The comments ask for one other significant change. A few of the Notices of Proposed Regulations (the draft amendments to the regulations plus a description and argument for the changes) note that some federal funding programs include a ban on religious hiring by recipients of the funds. This is unusual: usually program regulations are silent about the employment practices of the recipient organizations, thus leaving religious organizations free to consider religion when they hire and fire, even though they accept federal funding. Congress adopted a remedy, two decades ago: the Religious Freedom Restoration Act (RFRA). Because of RFRA, a religious organization faced with a restriction on religious hiring in a funding program can request that the restriction be set aside as an unjustifiable burden on its religious exercise. The Department of Justice’s Office of Legal Counsel has ruled that religious organizations can do this and the Department of Justice offers a certificate that a religious organization can submit if it encounters such a restriction in a DOJ program.
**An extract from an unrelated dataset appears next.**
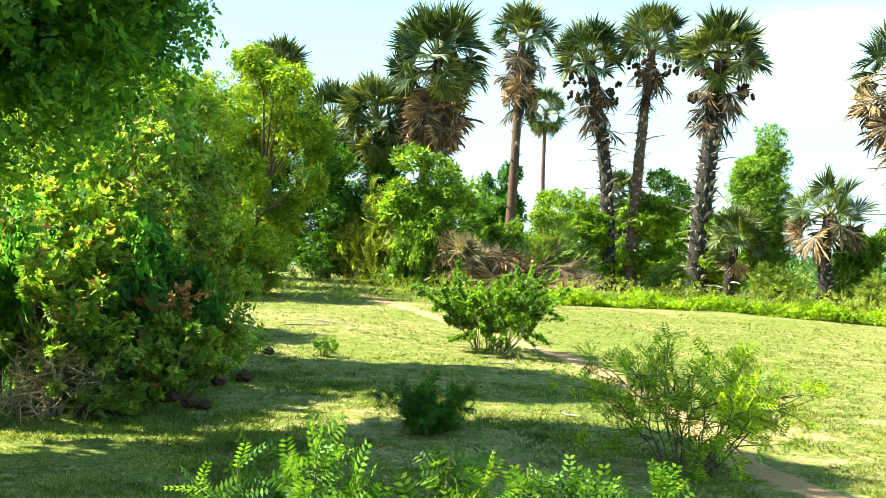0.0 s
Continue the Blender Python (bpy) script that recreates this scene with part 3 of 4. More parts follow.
def bush_mesh(kind, width, tall, seed, far=0):
    """Foliage and stems of a bush about as wide as width, tall times as high."""
    rng = np.random.default_rng(seed)
    tpl, size, per, up = HABIT[kind]
    if kind == "brush":
        size, per = size * (0.4, 0.55, 0.75)[far], (15, 28, 20)[far]
    if kind not in ("straw", "brush"):  # coarser sprays where they cannot be told apart
        tpl = thin(tpl) if far else tpl
        size, per = ((size * 0.62, int(per * 2.3)), (size * (1.05 if kind == "drybush" else 0.85), int(per * (1.6 if kind == "drybush" else 2.6))), (size * 1.55, int(per * (1.8 if tall > 1.1 else 1.25))))[far]
    h = width * tall
    clumps = int(min(52 if tall > 1.1 else 46, 10 + 4.4 * width ** 1.3 * (1 + 0.5 * tall)))
    ph, th = rng.uniform(0, 6.28, clumps), rng.uniform(0, 1, clumps)
    zc = 0.10 + 0.80 * th
    rim = np.sqrt(np.clip(1 - ((zc - 0.42) / 0.60) ** 2, 0.05, 1)) if tall > 1.1 else np.sqrt(np.clip(1 - ((zc - 0.30) / 0.72) ** 2, 0.05, 1))
    rad = rim * (0.25 + 0.75 * rng.uniform(0, 1, clumps) ** 0.5) * (0.85 + 0.3 * np.sin(ph * 3 + seed))
    cen = np.stack([0.5 * width * rad * np.cos(ph) * 0.84, 0.5 * width * rad * np.sin(ph) * 0.84, zc * h * (rng.uniform(0.9, 1.04, clumps) if tall > 1.1 else rng.uniform(0.72, 1.1, clumps))], -1)
    size_c = (rng.uniform(0.13, 0.24, clumps) if tall > 1.1 else rng.uniform(0.07, 0.21, clumps)) * width ** 0.75
    n = clumps * per
    which = np.repeat(np.arange(clumps), per)
    out = unit(rng.normal(0, 1, (n, 3)) + np.array([0, 0, 0.25]))
    shell = rng.uniform(0.55, 1.0, n) ** 0.5
    pos = cen[which] + out * (shell * size_c[which])[:, None] * np.array([1.15, 1.15, 0.85])
    pos[:, 2] = np.abs(pos[:, 2] - 0.02) + 0.02
    if kind == "straw":
        disc = np.sqrt(rng.uniform(0, 1, n)) * width * 0.48
        turn = rng.uniform(0, 6.28, n)
        pos = np.stack([disc * np.cos(turn), disc * np.sin(turn), rng.uniform(0.02, 0.25, n) * h], -1)
        along = np.stack([rng.normal(0, 0.2, n), rng.normal(0, 0.2, n), np.ones(n)], -1)
    elif kind == "brush":
        along = rng.normal(0, 1, (n, 3)) * np.array([1, 1, 0.75])
    else:
        along = out * 0.5 + rng.normal(0, 0.7, (n, 3)) + np.array([0, 0, 0.15])
    nrm = rng.normal(0, 0.42, (n, 3)) + out * 1.1 + np.array([0, 0, 0.5 * up])
    v, f = scatter(*tpl, pos, along, nrm, (h * 0.75 * rng.uniform(0.3, 1.2, n) * (1 - 0.55 * (disc / (0.48 * width)) ** 2) if kind == "straw" else size * rng.uniform(0.7, 1.3, n) * (1.0 if width < 2.6 else 1.22)))
    if kind not in ("straw", "brush", "vine"):
        # young shoots that break the outline
        ns, nl = int(10 + 5 * width), 9
        pick = rng.integers(0, clumps, ns)
        way = unit(cen[pick] * np.array([0.7, 0.7, 0.3]) + rng.normal(0, 0.25, (ns, 3)) + np.array([0, 0, 0.55 * width]))
        reach = rng.uniform(0.12, 0.3, ns) * width ** 0.6
        k = np.tile(np.linspace(0.2, 1.0, nl), ns)
        idx = np.repeat(np.arange(ns), nl)
        sp = cen[pick][idx] + way[idx] * (size_c[pick][idx] * 0.6 + k * reach[idx])[:, None]
        v2, f2 = scatter(*tpl, sp, way[idx] + rng.normal(0, 0.7, (ns * nl, 3)), rng.normal(0, 0.5, (ns * nl, 3)) + np.array([0, 0, 0.6]), size * (1.15 - 0.45 * k))
        v, f = merge([(v, f), (v2, f2)])
    stems = []
    for c in cen[:: max(1, clumps // 12)]:
        p0 = np.array([c[0] * 0.15, c[1] * 0.15, 0.0])
        mid = (p0 + c) / 2 + rng.normal(0, 0.05 * width, 3)
        pts = np.array([p0, p0 * 0.5 + mid * 0.5 + np.array([0, 0, 0.05 * h]), mid, (mid + c) / 2, c])
        stems.append(tube(pts, np.array([1, 0.85, 0.6, 0.4, 0.2]) * 0.016 * width ** 0.7, 5))
    sv, sf = merge(stems)
    return mesh_of("foliage", v, f, M_LEAF[kind]), mesh_of("stem", sv, sf, M_STEM_PALE if kind in ("brush", "straw") else M_STEM, True)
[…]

But the proposed regulations do not implement this certification process in other federal agencies, but only suggest that a religious organization consult with the agency if it encounters such a restriction. The comments submitted by the religious organizations ask that the DOJ process be applied across agencies via changes to the regulations.

And the submitted comments ask that these agencies make it a requirement on themselves that they periodically train their officials in these amended Equal Treatment regulations, so that the promised “level playing field” is what faith-based organizations will in fact encounter if they apply for federal funds.